Now you need to route the traffic destined for the BeBox out of the WAN port on the router. To do this, add this to your startup script (accessed on dd-wrt by clicking on the Administration tab, then clicking on Commands) on the router (again for 10.0.0.138, that would be):

ip addr add 10.0.0.1/24 dev vlan1 brd + 

Note: there is an alternative to this line at this link at dd-wrt.

What this is doing is adding the address range to be routed out through the vlan1 interface. On most routers, this is the WAN port, but it appears that on some others, you may have to use eth1 instead. For more information, see: here. Note the vlan1 does not mean it is using a VLAN (Virtual LAN), it's just the device name in use in these firmwares.

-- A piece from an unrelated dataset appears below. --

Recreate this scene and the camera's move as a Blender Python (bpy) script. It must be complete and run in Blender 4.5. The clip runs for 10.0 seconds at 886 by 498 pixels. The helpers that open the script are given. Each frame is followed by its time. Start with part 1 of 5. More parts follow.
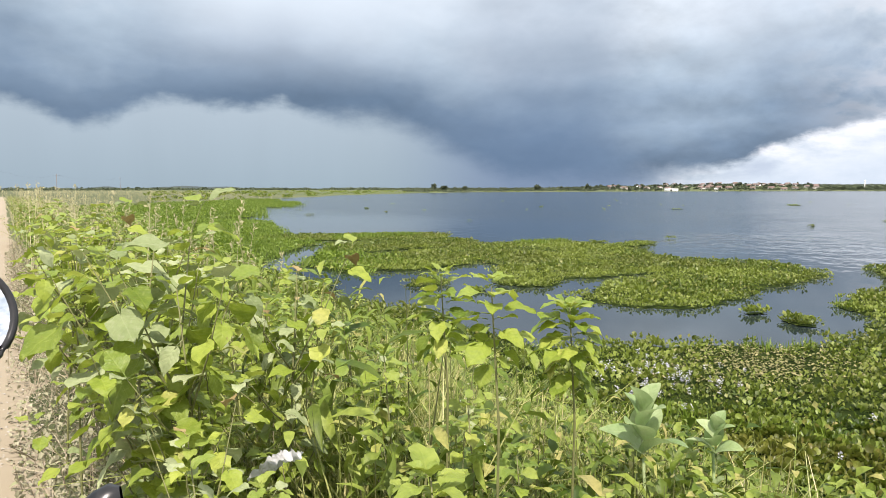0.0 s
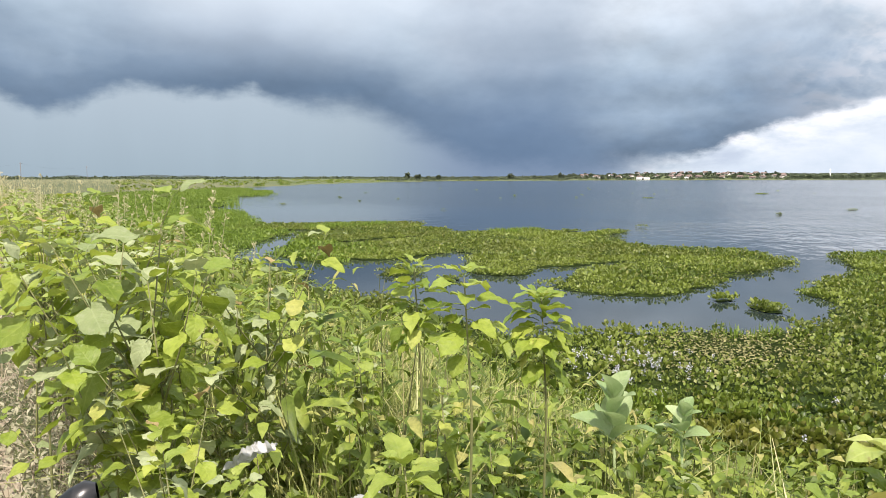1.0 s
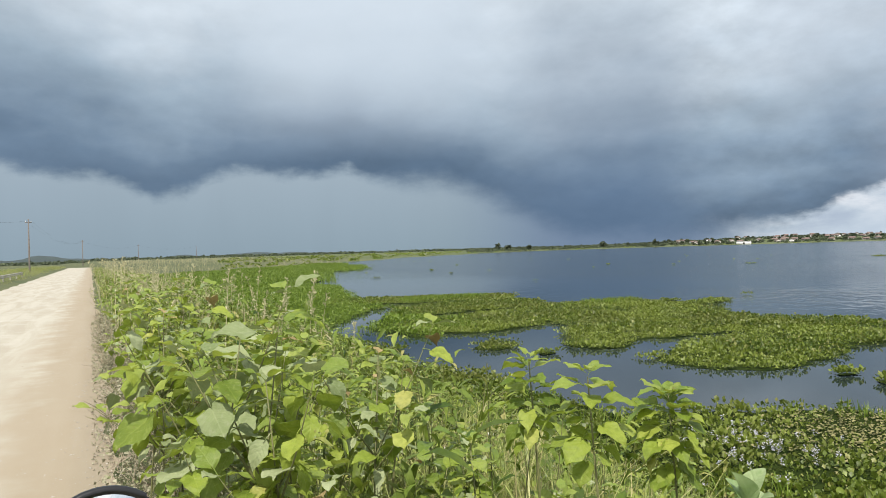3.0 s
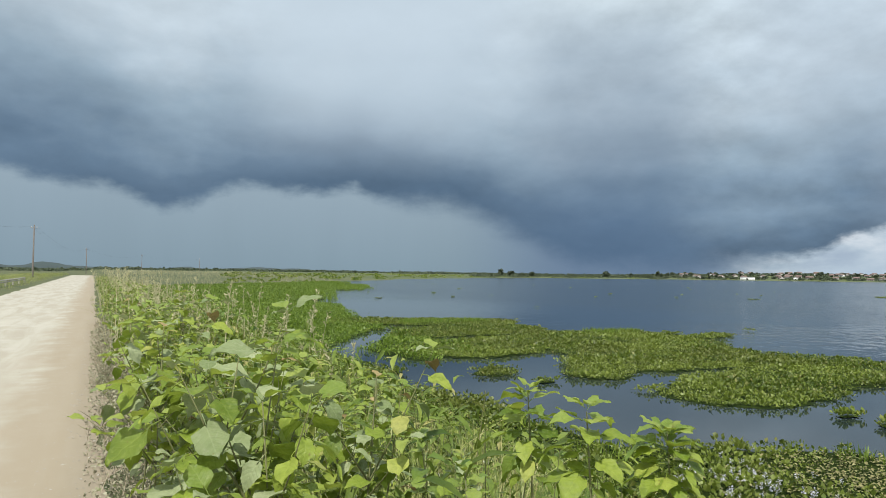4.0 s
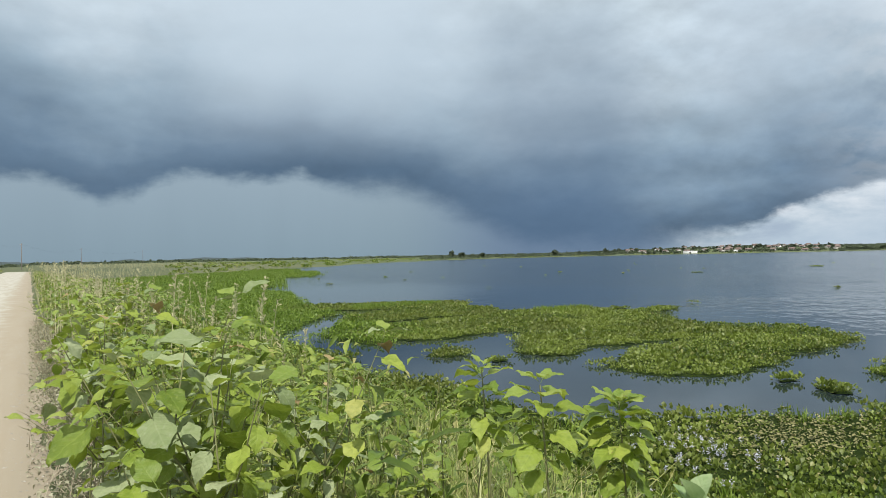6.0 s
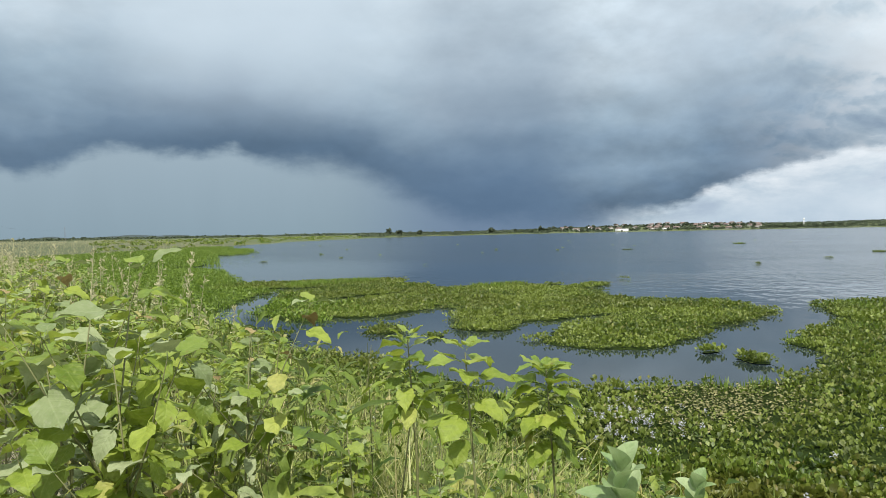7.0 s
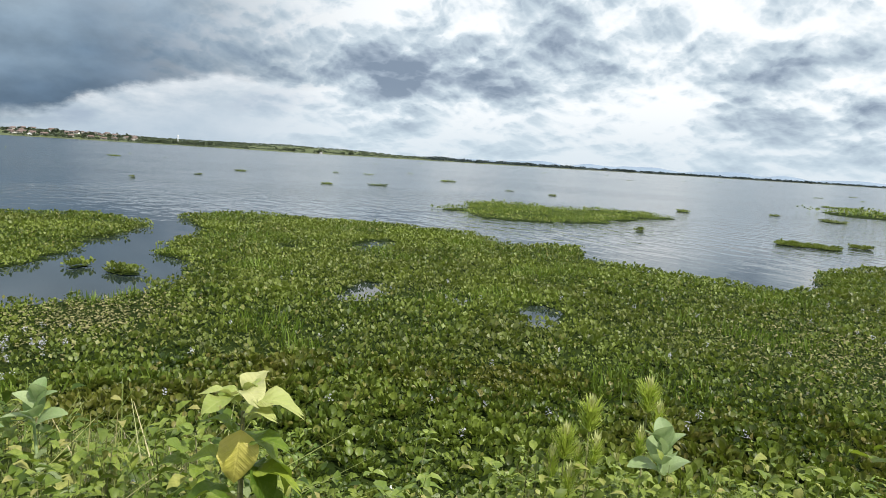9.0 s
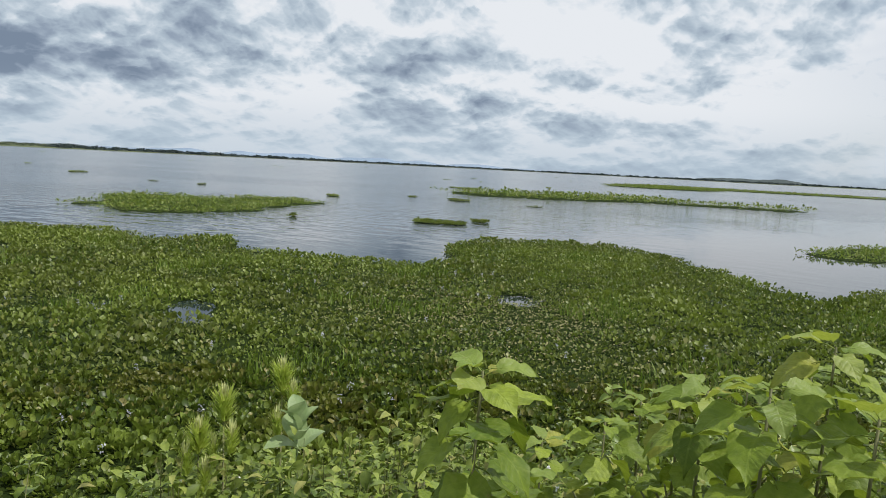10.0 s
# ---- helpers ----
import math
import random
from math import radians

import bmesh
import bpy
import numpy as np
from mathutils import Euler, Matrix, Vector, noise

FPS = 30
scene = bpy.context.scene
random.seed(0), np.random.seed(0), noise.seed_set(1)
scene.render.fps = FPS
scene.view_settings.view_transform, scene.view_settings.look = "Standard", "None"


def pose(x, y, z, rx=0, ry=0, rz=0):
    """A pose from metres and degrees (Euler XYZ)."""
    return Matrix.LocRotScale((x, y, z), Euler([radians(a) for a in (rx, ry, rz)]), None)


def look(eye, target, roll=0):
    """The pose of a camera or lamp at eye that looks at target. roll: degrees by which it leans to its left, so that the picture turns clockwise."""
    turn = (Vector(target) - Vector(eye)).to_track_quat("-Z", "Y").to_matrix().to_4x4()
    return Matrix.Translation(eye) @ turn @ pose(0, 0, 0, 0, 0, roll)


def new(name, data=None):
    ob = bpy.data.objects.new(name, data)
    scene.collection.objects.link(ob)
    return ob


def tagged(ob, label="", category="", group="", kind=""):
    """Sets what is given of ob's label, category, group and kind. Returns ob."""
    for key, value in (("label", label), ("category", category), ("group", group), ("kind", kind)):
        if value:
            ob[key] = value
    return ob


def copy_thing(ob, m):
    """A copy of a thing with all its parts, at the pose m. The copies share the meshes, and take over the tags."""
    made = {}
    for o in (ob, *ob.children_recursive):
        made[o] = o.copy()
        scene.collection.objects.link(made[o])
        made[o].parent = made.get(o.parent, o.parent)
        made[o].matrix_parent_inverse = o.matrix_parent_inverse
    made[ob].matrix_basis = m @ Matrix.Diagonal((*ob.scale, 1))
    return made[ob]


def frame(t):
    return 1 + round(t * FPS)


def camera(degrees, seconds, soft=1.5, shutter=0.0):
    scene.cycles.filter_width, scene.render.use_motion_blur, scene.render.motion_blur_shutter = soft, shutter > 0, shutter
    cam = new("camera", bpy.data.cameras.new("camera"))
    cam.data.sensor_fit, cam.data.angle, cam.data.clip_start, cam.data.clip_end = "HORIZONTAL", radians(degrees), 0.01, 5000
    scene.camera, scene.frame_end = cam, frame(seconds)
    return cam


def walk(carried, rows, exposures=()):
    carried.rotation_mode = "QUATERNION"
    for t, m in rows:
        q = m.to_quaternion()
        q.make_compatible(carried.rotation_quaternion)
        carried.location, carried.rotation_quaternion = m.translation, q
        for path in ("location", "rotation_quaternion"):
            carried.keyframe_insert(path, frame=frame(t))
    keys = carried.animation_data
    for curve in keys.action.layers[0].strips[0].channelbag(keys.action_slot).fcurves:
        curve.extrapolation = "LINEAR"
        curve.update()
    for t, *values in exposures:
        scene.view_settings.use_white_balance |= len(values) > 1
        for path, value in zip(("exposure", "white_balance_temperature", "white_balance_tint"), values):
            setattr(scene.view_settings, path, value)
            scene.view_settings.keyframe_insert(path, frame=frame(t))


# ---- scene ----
cam = camera(65.5, 10.0, soft=0.5)
PATH = [
    (0, (-0.05, 0.088, 1.631), (1.21, 1.632, 1.458), -0.1),
    (0.5, (-0.049, 0.074, 1.637), (1.184, 1.635, 1.436), -0.2),
    (1, (-0.056, 0.077, 1.639), (1.259, 1.569, 1.434), -0.1),
    (1.5, (-0.054, 0.095, 1.646), (1.167, 1.671, 1.488), -1.3),
    (2, (-0.058, 0.125, 1.671), (1.144, 1.71, 1.463), 0.2),
    (2.5, (-0.067, 0.155, 1.694), (1.057, 1.808, 1.634), -0.7),
    (2.7, (-0.073, 0.157, 1.701), (1.039, 1.819, 1.679), -1.7),
    (3.8, (-0.068, 0.178, 1.705), (1.049, 1.835, 1.753), 0.3),
    (4, (-0.073, 0.164, 1.714), (1.035, 1.828, 1.785), 0.8),
    (4.5, (-0.078, 0.151, 1.722), (1.015, 1.821, 1.838), 1.7),
    (5, (-0.081, 0.125, 1.732), (1.032, 1.783, 1.837), 1.4),
    (5.5, (-0.076, 0.132, 1.718), (1.111, 1.74, 1.78), -0.2),
    (5.7, (-0.073, 0.148, 1.712), (1.131, 1.745, 1.751), -0.6),
    (6.8, (0.009, 0.231, 1.672), (1.313, 1.747, 1.647), -1.8),
    (7, (0.018, 0.217, 1.667), (1.38, 1.681, 1.62), -1.1),
    (7.5, (-0.028, 0.167, 1.664), (1.578, 1.351, 1.523), -0.6),
    (8, (-0.015, 0.182, 1.653), (1.731, 1.133, 1.434), -1.1),
    (8.5, (-0.011, 0.145, 1.639), (1.939, 0.46, 1.325), 0.6),
    (9, (0.007, 0.096, 1.64), (1.989, 0.029, 1.383), 3.6),
    (9.5, (0.022, 0.03, 1.601), (1.927, -0.508, 1.314), 1.3),
    (9.7, (-0.041, 0.003, 1.636), (1.757, -0.824, 1.346), 3.3),
    (10, (-0.056, -0.049, 1.642), (1.664, -1.043, 1.404), 3.0),
]
EXPOSURE = [(0.0, 0.53, 6600, 17), (2.0, 0.50, 6600, 17), (2.5, 0.30, 6550, 16), (2.7, 0.22, 6500, 15), (4.0, -0.04, 6200, 10), (5.5, -0.04, 6200, 10), (7.0, 0.10, 6280, 10), (8.5, 0.12, 6400, 10), (9.2, -0.02, 6300, 11), (10.0, -0.27, 6200, 12)]
walk(cam, [(t, look(eye, target, roll)) for t, eye, target, roll in PATH], EXPOSURE)

# ---- world, sun, exposure ----
SUN_AZ, SUN_EL = 215.0, 58.0


class Nodes:
    """Small helper that chains shader nodes of one tree."""

    def __init__(self, tree):
        self.tree = tree
        tree.nodes.clear()

    def add(self, kind, **settings):
        n = self.tree.nodes.new(kind)
        for key, value in settings.items():
            if key == "operation":
                n.operation = value
            elif key == "blend_type":
                n.blend_type = value
            elif key == "data_type":
                n.data_type = value
        return n

    def put(self, socket, value):
        if isinstance(value, bpy.types.NodeSocket):
            self.tree.links.new(value, socket)
        elif value is not None:
            socket.default_value = value

    def math(self, operation, a, b=0.0, c=0.0, clamp=False):
        n = self.add("ShaderNodeMath", operation=operation)
        n.use_clamp = clamp
        for s, v in zip(n.inputs, (a, b, c)):
            self.put(s, v)
        return n.outputs[0]

    def step(self, value, lo, hi, out_lo=0.0, out_hi=1.0):
        n = self.add("ShaderNodeMapRange")
        n.interpolation_type = "SMOOTHSTEP"
        for s, v in zip(n.inputs, (value, lo, hi, out_lo, out_hi)):
            self.put(s, v)
        return n.outputs[0]

    def mix(self, factor, a, b, blend="MIX"):
        n = self.add("ShaderNodeMix", data_type="RGBA", blend_type=blend)
        self.put(n.inputs[0], factor)
        for s, v in ((n.inputs[6], a), (n.inputs[7], b)):
            self.put(s, (*v, 1.0) if isinstance(v, tuple) and len(v) == 3 else v)
        return n.outputs[2]

    def scaled(self, colour, factor):
        n = self.tree.nodes.new("ShaderNodeVectorMath")
        n.operation = "SCALE"
        self.put(n.inputs[0], colour)
        self.put(n.inputs["Scale"], factor)
        return n.outputs[0]

    def noise(self, vector, scale, detail=4.0, rough=0.55, distort=0.0):
        n = self.add("ShaderNodeTexNoise")
        self.put(n.inputs["Vector"], vector)
        for key, v in (("Scale", scale), ("Detail", detail), ("Roughness", rough), ("Distortion", distort)):
            n.inputs[key].default_value = v
        return n.outputs["Fac"]

    def ramp(self, value, stops, smooth="LINEAR"):
        n = self.add("ShaderNodeValToRGB")
        n.color_ramp.interpolation = smooth
        el = n.color_ramp.elements
        while len(el) < len(stops):
            el.new(0.5)
        for e, (p, c) in zip(el, stops):
            e.position = p
            e.color = (*c, 1.0) if isinstance(c, tuple) else (c, c, c, 1.0)
        self.put(n.inputs[0], value)
        return n.outputs[0]

    def xyz(self, x, y, z):
        n = self.add("ShaderNodeCombineXYZ")
        for s, v in zip(n.inputs, (x, y, z)):
            self.put(s, v)
        return n.outputs[0]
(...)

Also add this to your firewall script:

/usr/sbin/iptables -I POSTROUTING -t nat -o vlan1 -d 10.0.0.0/24 -j MASQUERADE


What this is doing is adding an entry to the routing tables (the POSTROUTING nat table) to say to route anything on the destination subnet (in the above case 10.0.0.[1-254]) out through the WAN port. The MASQUERADE does this dynamically so that your IP address can change if you are on a dynamic IP (kinda obvious but...) so this avoids you having to change this rule each time your Be* IP changes.

After you have committed both scripts to memory, reboot the router one more time (Administration->Management->Reboot Router button at the bottom of the page). Congratulations, you should now be able to both ping the BeBox and log in to its web interface just as before.